§ **PROMPT**
Up to and including the line with "vary=0.10, scale=50, bump=0.0)", write out the listing from its first line, minus the pictures.

§ **GIVEN DATA**
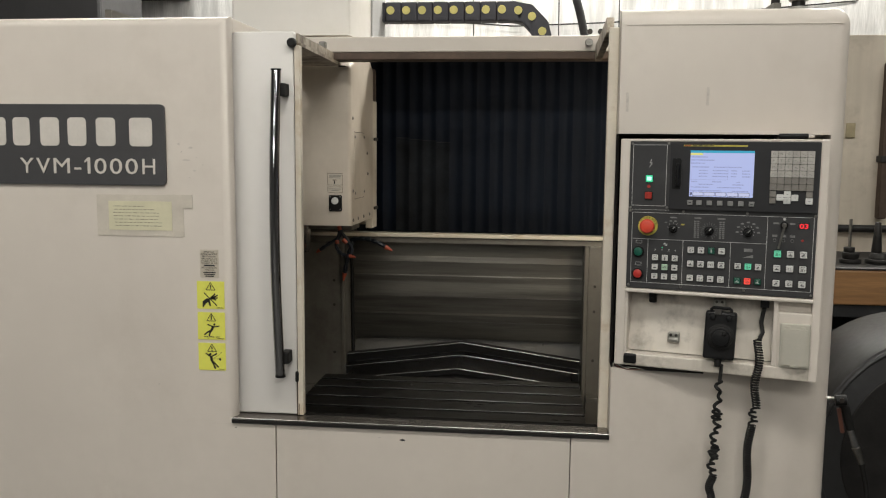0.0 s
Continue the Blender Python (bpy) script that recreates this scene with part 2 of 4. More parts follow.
M["smudge"] = material("grey_scuff", (0.545, 0.50, 0.45), 0.5, vary=0.10, scale=50, bump=0.0)

GLOW = {
    "glow_green": ((0.10, 0.85, 0.42), 0.85), "glow_lime": ((0.18, 0.72, 0.42), 0.75), "glow_red": ((1.0, 0.10, 0.07), 0.9),
    "screen": ((0.48, 0.53, 0.82), 1.0), "screen_bar": ((0.07, 0.42, 0.62), 0.9), "screen_yellow": ((0.85, 0.80, 0.25), 0.9),
    "screen_white": ((0.62, 0.64, 0.84), 0.95), "screen_ink": ((0.33, 0.36, 0.62), 0.9), "lens_core": ((0.55, 1.0, 0.85), 1.5), "screen_dark": ((0.10, 0.10, 0.20), 0.5), "led": ((1.0, 0.04, 0.05), 1.3), "diffuser": ((1.0, 0.95, 0.88), 14.0),
}
for gname, (gcol, gpow) in GLOW.items():
    gm = D.materials.new(gname)
    gm.use_nodes = True
    gb = gm.node_tree.nodes["Principled BSDF"]
    gb.inputs["Base Color"].default_value = (*[c * 0.15 for c in gcol], 1)
    gb.inputs["Emission Color"].default_value = (*gcol, 1)
    gb.inputs["Emission Strength"].default_value = gpow
    gb.inputs["Roughness"].default_value = 0.25
    M[gname] = gm

# ---------------------------------------------------------------- mesh helpers
PLACE = {}


def thing(name, label, category, at=(0, 0, 0), turn=0.0, group="", kind=""):
    """An empty at the base of a thing, that its parts hang from."""
    e = new(name)
    e.empty_display_size = 0.05
    e.matrix_world = pose(*at, 0, 0, turn)
    PLACE[e] = pose(*at, 0, 0, turn)
    return tagged(e, label, category, group, kind)


def part(name, bm, mat, parent=None, label="", local=False, smooth=False):
    """Link a bmesh as one mesh object under a thing or part. Its points are in the world, or in the thing's own frame."""
    if parent is not None and not local:
        bm.transform(PLACE[parent].inverted())
    me = D.meshes.new(name)
    bmesh.ops.recalc_face_normals(bm, faces=bm.faces)
    bm.to_mesh(me)
    bm.free()
    if smooth:
        for p in me.polygons:
            p.use_smooth = True
        me.set_sharp_from_angle(angle=radians(38))
    me.materials.append(M[mat])
    ob = new(name, me)
    if parent is not None:
        ob.parent = parent
        PLACE[ob] = PLACE[parent]
    if label:
        ob["label"] = label
    return ob


def box(x0, x1, y0, y1, z0, z1, bev=0.0, seg=2, bm=None, only=None):
    """A box, with all edges bevelled, or only those for which only(midpoint, direction) is true."""
    own = bmesh.new()
    bmesh.ops.create_cube(own, size=1.0)
    own.transform(Matrix.Translation(((x0 + x1) / 2, (y0 + y1) / 2, (z0 + z1) / 2)) @ Matrix.Diagonal((x1 - x0, y1 - y0, z1 - z0, 1)))
    if bev:
        es = [e for e in own.edges if only is None or only((e.verts[0].co + e.verts[1].co) / 2, (e.verts[1].co - e.verts[0].co).normalized())]
        bmesh.ops.bevel(own, geom=es, offset=bev, segments=seg, affect="EDGES", profile=0.5)
    return merge(bm, own)


def merge(bm, own):
    if bm is None:
        return own
    me = D.meshes.new("tmp")
    own.to_mesh(me)
    own.free()
    bm.from_mesh(me)
    D.meshes.remove(me)
    return bm


def cyl(a, b, r, r2=None, n=24, bev=0.0, bm=None):
    """A round bar or cone from a to b."""
    a, b = Vector(a), Vector(b)
    own = bmesh.new()
    bmesh.ops.create_cone(own, cap_ends=True, segments=n, radius1=r, radius2=r if r2 is None else r2, depth=(b - a).length)
    if bev:
        es = [e for e in own.edges if abs(e.verts[0].co.z - e.verts[1].co.z) < 1e-6]
        bmesh.ops.bevel(own, geom=es, offset=bev, segments=2, affect="EDGES", profile=0.5)
    own.transform(Matrix.Translation((a + b) / 2) @ (b - a).to_track_quat("Z", "Y").to_matrix().to_4x4())
    return merge(bm, own)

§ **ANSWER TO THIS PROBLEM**
0.0 s
Continue the Blender Python (bpy) script that recreates this scene with part 2 of 4. More parts follow.
M["smudge"] = material("grey_scuff", (0.545, 0.50, 0.45), 0.5, vary=0.10, scale=50, bump=0.0)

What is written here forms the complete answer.